_Collected material:_
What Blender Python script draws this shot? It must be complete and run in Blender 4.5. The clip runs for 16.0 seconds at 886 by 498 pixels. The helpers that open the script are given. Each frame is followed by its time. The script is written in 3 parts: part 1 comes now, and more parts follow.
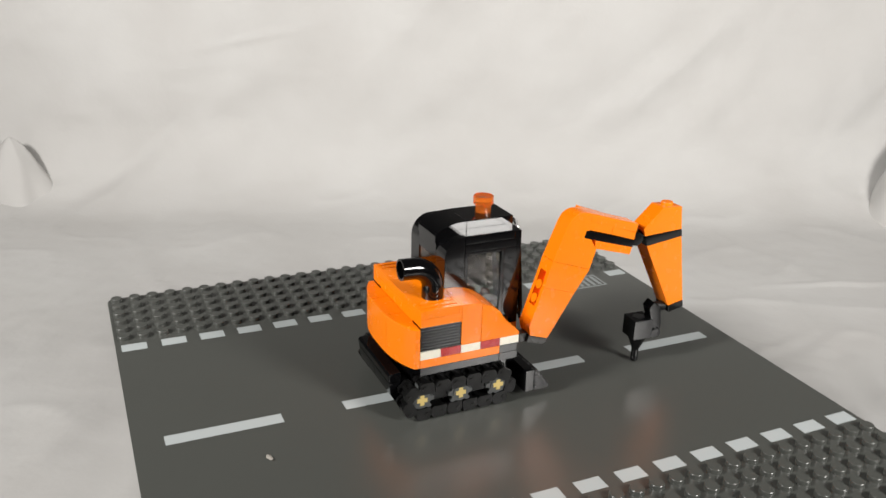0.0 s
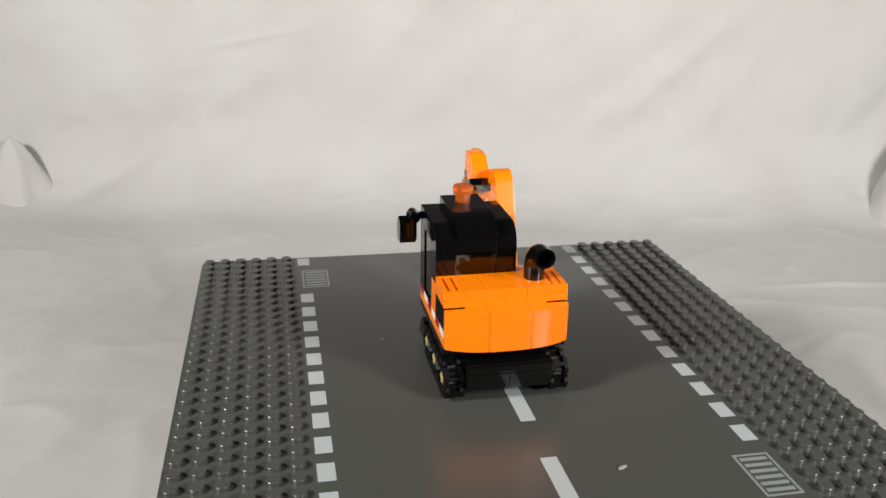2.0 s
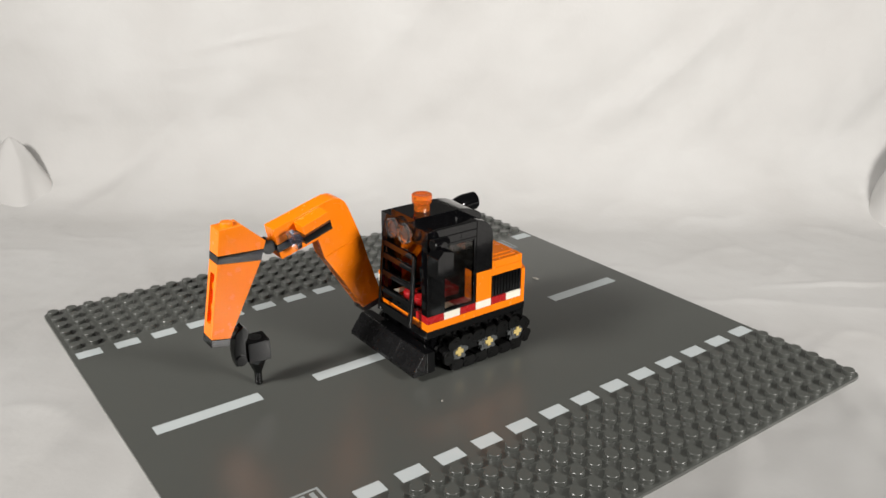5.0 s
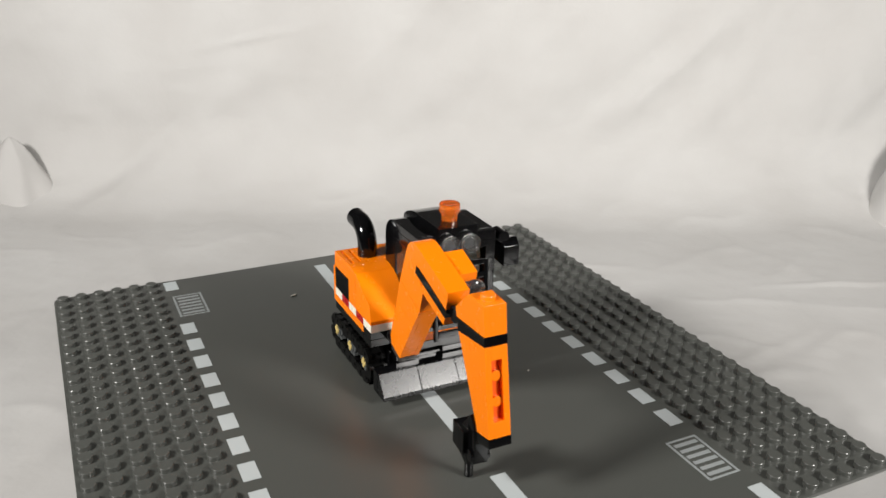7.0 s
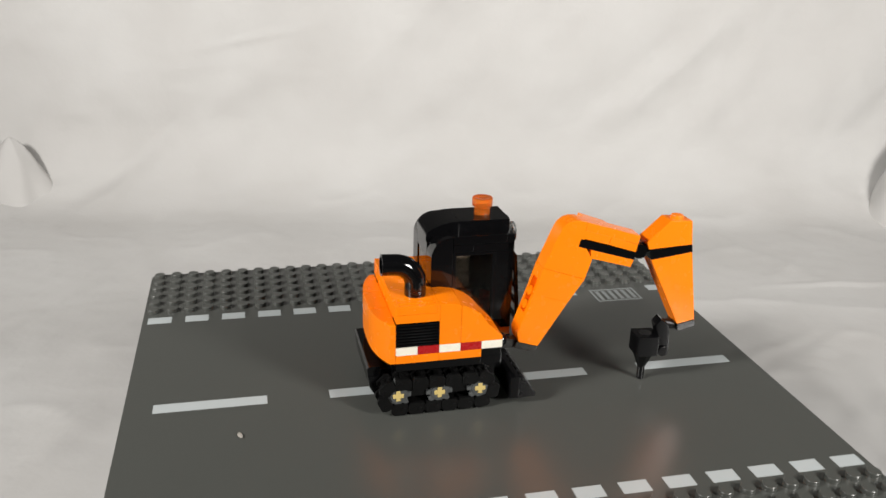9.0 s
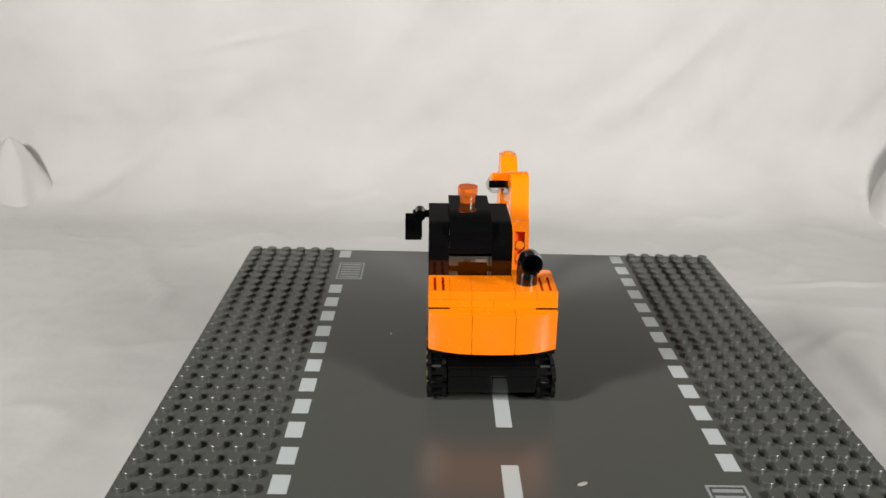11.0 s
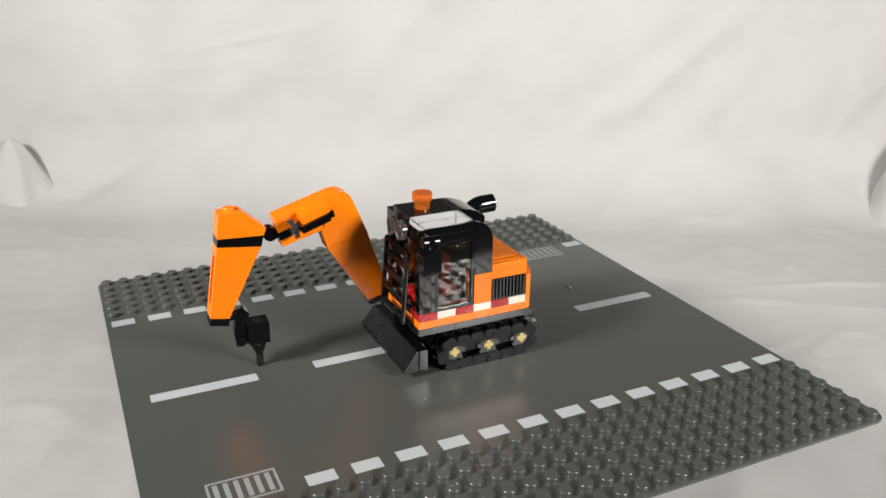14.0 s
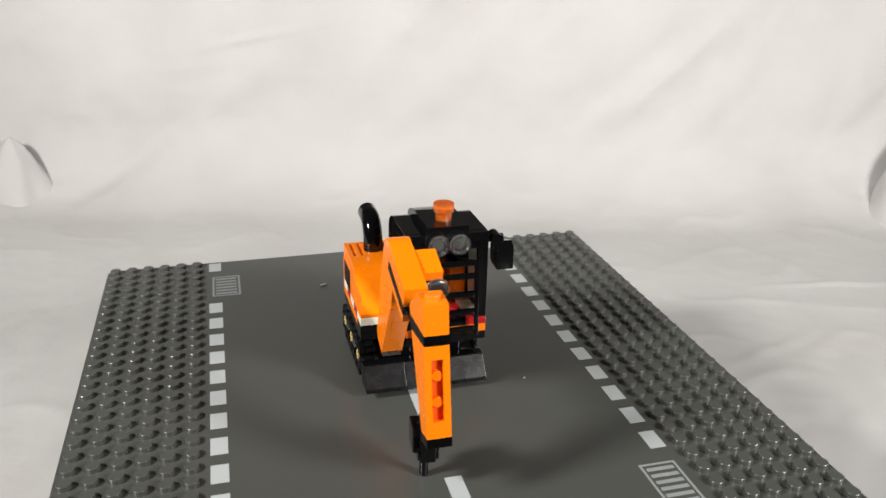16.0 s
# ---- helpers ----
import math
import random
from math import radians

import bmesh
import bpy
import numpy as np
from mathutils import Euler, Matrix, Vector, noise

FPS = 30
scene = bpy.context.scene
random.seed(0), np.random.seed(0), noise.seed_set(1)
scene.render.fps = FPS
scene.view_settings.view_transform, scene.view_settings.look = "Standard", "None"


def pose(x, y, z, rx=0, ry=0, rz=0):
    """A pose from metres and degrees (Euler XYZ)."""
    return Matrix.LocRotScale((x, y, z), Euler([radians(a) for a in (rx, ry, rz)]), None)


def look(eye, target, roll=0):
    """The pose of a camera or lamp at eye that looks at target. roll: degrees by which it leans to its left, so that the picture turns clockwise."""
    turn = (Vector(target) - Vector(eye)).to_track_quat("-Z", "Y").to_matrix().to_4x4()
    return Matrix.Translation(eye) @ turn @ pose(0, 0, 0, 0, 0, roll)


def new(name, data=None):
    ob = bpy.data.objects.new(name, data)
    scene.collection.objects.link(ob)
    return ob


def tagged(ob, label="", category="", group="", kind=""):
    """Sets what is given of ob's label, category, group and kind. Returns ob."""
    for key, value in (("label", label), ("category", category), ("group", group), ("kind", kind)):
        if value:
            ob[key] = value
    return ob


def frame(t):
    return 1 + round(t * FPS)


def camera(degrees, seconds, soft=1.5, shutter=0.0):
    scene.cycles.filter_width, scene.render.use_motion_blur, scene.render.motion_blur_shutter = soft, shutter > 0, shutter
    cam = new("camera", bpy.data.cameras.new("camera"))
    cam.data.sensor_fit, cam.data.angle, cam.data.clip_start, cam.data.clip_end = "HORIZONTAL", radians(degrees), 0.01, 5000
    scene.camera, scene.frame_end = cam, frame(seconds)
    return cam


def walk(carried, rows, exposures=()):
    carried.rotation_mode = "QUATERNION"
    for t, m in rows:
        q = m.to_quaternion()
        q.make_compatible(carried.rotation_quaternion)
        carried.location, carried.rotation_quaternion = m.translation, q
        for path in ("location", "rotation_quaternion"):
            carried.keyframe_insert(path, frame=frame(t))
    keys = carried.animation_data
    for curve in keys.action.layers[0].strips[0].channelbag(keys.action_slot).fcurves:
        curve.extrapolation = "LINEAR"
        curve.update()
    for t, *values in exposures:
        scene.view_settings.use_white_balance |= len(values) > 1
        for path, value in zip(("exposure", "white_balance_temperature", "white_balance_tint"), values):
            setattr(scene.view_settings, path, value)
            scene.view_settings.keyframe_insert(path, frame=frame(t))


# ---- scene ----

_Problem to solve:_ Exactly reproduce the stretch from the line with "# ---- helpers" through the line with "q.make_compatible(carried.rotation_quaternion)", including both ends and nothing else.

_Task solution:_
# ---- helpers ----
import math
import random
from math import radians

import bmesh
import bpy
import numpy as np
from mathutils import Euler, Matrix, Vector, noise

FPS = 30
scene = bpy.context.scene
random.seed(0), np.random.seed(0), noise.seed_set(1)
scene.render.fps = FPS
scene.view_settings.view_transform, scene.view_settings.look = "Standard", "None"


def pose(x, y, z, rx=0, ry=0, rz=0):
    """A pose from metres and degrees (Euler XYZ)."""
    return Matrix.LocRotScale((x, y, z), Euler([radians(a) for a in (rx, ry, rz)]), None)


def look(eye, target, roll=0):
    """The pose of a camera or lamp at eye that looks at target. roll: degrees by which it leans to its left, so that the picture turns clockwise."""
    turn = (Vector(target) - Vector(eye)).to_track_quat("-Z", "Y").to_matrix().to_4x4()
    return Matrix.Translation(eye) @ turn @ pose(0, 0, 0, 0, 0, roll)


def new(name, data=None):
    ob = bpy.data.objects.new(name, data)
    scene.collection.objects.link(ob)
    return ob


def tagged(ob, label="", category="", group="", kind=""):
    """Sets what is given of ob's label, category, group and kind. Returns ob."""
    for key, value in (("label", label), ("category", category), ("group", group), ("kind", kind)):
        if value:
            ob[key] = value
    return ob


def frame(t):
    return 1 + round(t * FPS)


def camera(degrees, seconds, soft=1.5, shutter=0.0):
    scene.cycles.filter_width, scene.render.use_motion_blur, scene.render.motion_blur_shutter = soft, shutter > 0, shutter
    cam = new("camera", bpy.data.cameras.new("camera"))
    cam.data.sensor_fit, cam.data.angle, cam.data.clip_start, cam.data.clip_end = "HORIZONTAL", radians(degrees), 0.01, 5000
    scene.camera, scene.frame_end = cam, frame(seconds)
    return cam


def walk(carried, rows, exposures=()):
    carried.rotation_mode = "QUATERNION"
    for t, m in rows:
        q = m.to_quaternion()
        q.make_compatible(carried.rotation_quaternion)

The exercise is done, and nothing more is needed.